Are they different from those that arise in conventional metals?
Can they perhaps provide insight into unexplained phenomena?

Even before delving into the results, which are explained in other pages in my projects section, we can be fairly confident that we will discover novel behavior because we know that long-range interactions should act as a source of a frustration.

In condensed matter, the concept of frustration is often thought of in terms of spin frustration. Let us consider, for example, Ising spins that want to align antiferromagnetically on a two-dimensional triangular lattice. If we place spins on the sites (or vertices) of the unit cell, we see that we can place a spin-up and a spin-down on two different sites, but the third site is said to be frustrated as neither spin-up nor spin-down will satisfy the desired antiferromagnetic alignment.
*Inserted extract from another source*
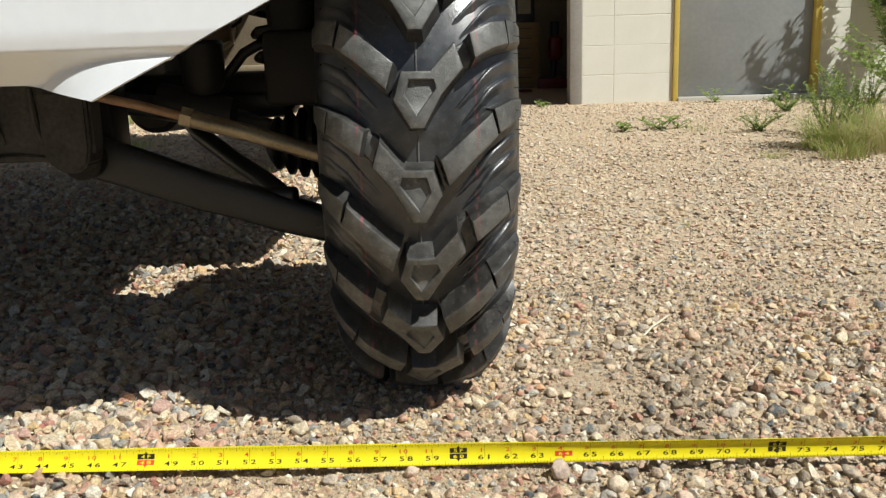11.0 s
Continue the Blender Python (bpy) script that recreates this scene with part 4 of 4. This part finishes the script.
# ---- building ----
WALL_Y = 5.415
building = bmesh.new()
for x0, x1, z0, z1 in ((0.812, 1.444, 0, 2.9), (2.448, 6.2, 0, 2.9), (1.444, 2.448, 2.1, 2.9), (-3.0, 0.812, 2.35, 2.9), (-7.0, -3.0, 0, 2.9)):
    box(x0, x1, WALL_Y + 0.010, WALL_Y + 0.20, z0 - 0.03, z1, 0, building)
wall = single("wall_front", building, MORTAR, (0, WALL_Y, 0), "cream painted concrete block wall of a workshop", "wall", kind="structure", smooth=0)

shop = bmesh.new()
box(-7.0, 6.2, 10.6, 10.75, -0.05, 2.9, 0, shop)
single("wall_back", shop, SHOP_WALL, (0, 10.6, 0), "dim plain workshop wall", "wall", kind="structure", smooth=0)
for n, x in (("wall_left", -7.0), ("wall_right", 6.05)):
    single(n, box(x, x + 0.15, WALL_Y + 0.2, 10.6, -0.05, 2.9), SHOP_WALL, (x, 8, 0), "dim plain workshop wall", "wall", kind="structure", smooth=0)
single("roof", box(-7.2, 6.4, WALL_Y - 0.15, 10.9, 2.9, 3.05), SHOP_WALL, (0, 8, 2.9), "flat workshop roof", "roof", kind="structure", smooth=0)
FLOOR_Z = -0.07
single("shop_floor", box(-6.85, 6.05, WALL_Y + 0.02, 10.6, -0.16, FLOOR_Z), SHOP_FLOOR, (0, 8, 0), "worn concrete workshop floor slab", "floor", kind="structure", smooth=0)
single("threshold", box(-3.0, 0.72, WALL_Y - 0.10, WALL_Y + 0.02, -0.16, -0.012, 0.006), SHOP_FLOOR, (-1, WALL_Y, 0), "dark concrete door threshold", "threshold", kind="structure")
jamb = single("door_jamb", box(0.730, 0.811, WALL_Y - 0.004, WALL_Y + 0.19, -0.02, 2.4, 0.004), JAMB, (0.77, WALL_Y, 0), "grey weathered metal jamb of the open garage door", "door jamb", kind="structure")

door = thing("door_1", (1.94, WALL_Y, 0), "closed grey painted steel door in a yellow frame", "door", kind="structure")
part("door_leaf", box(1.482, 2.40, WALL_Y + 0.035, WALL_Y + 0.08, 0.035, 2.06, 0.004), DOOR_PAINT, door)
for x0, x1 in ((1.446, 1.480), (2.402, 2.446)):
    part("door_frame", box(x0, x1, WALL_Y - 0.012, WALL_Y + 0.15, 0.0, 2.10, 0.004), YELLOW_PAINT, door, "yellow painted steel frame")
part("door_head", box(1.480, 2.402, WALL_Y - 0.012, WALL_Y + 0.15, 2.062, 2.10, 0.003), YELLOW_PAINT, door, "yellow painted steel frame")
part("door_sill", box(1.480, 2.402, WALL_Y - 0.03, WALL_Y + 0.12, -0.03, 0.032, 0.006), CONCRETE, door, "pale concrete sill")

meter = thing("meter_box", (2.86, WALL_Y, 0.6), "grey metal service box on the block wall", "service box")
part("case", box(2.79, 3.02, WALL_Y - 0.11, WALL_Y + 0.012, 0.60, 0.95, 0.02, None, 3), GREY_METAL, meter)

# inside the workshop
def drawer_cabinet(x0, x1, y, high, rows, mat, label, front):
    ob = thing("drawer_cabinet", ((x0 + x1) / 2, y + 0.25, FLOOR_Z), label, "cabinet")
    part("body", box(x0, x1, y + 0.02, y + 0.5, FLOOR_Z, high, 0.006), mat, ob)
    step = (high - FLOOR_Z - 0.05) / rows
    for k in range(rows):
        z = FLOOR_Z + 0.03 + step * k
        d = part("drawer", box(x0 + 0.015, x1 - 0.015, y, y + 0.02, z, z + step * 0.82, 0.004), front, ob)
        part("handle", box(x0 + 0.08, x1 - 0.08, y - FLOOR_Z, y - 0.002, z + step * 0.52, z + step * 0.64, 0.003), GREY_METAL, d)
    return ob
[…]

Illustration of frustration due to the spin degrees of freedom (left) and the charge degrees of freedom (right).

Similarly, this frustration can occur with electronic charges when we replace the spin-up site with a charge-rich site, and the spin-down site with a charge-poor site. The third, remaining site does not know whether it should be charge-rich or charge-poor in order to minimize the repulsive electrostatic interactions, a phenomenon known as charge frustration.

However, when we properly account for long-range interactions, every electron interacts with every other electron in our system. Thus, the coordination of all of the particles in the system inherently frustrates the system. This non-local interaction picture is fundamentally different from the Hubbard model and should give rise to interaction-driven frustration.

Personally, I find this easiest to understand by thinking about having to plan a dinner. If you only have to plan for yourself, or perhaps your significant other, then it should a relatively simple task. However, if you have to plan a dinner for your entire extended family, then it starts to get frustrating as you have to consider all of the personal histories and interactions between different family members.

Illustration of interaction-driven frustration.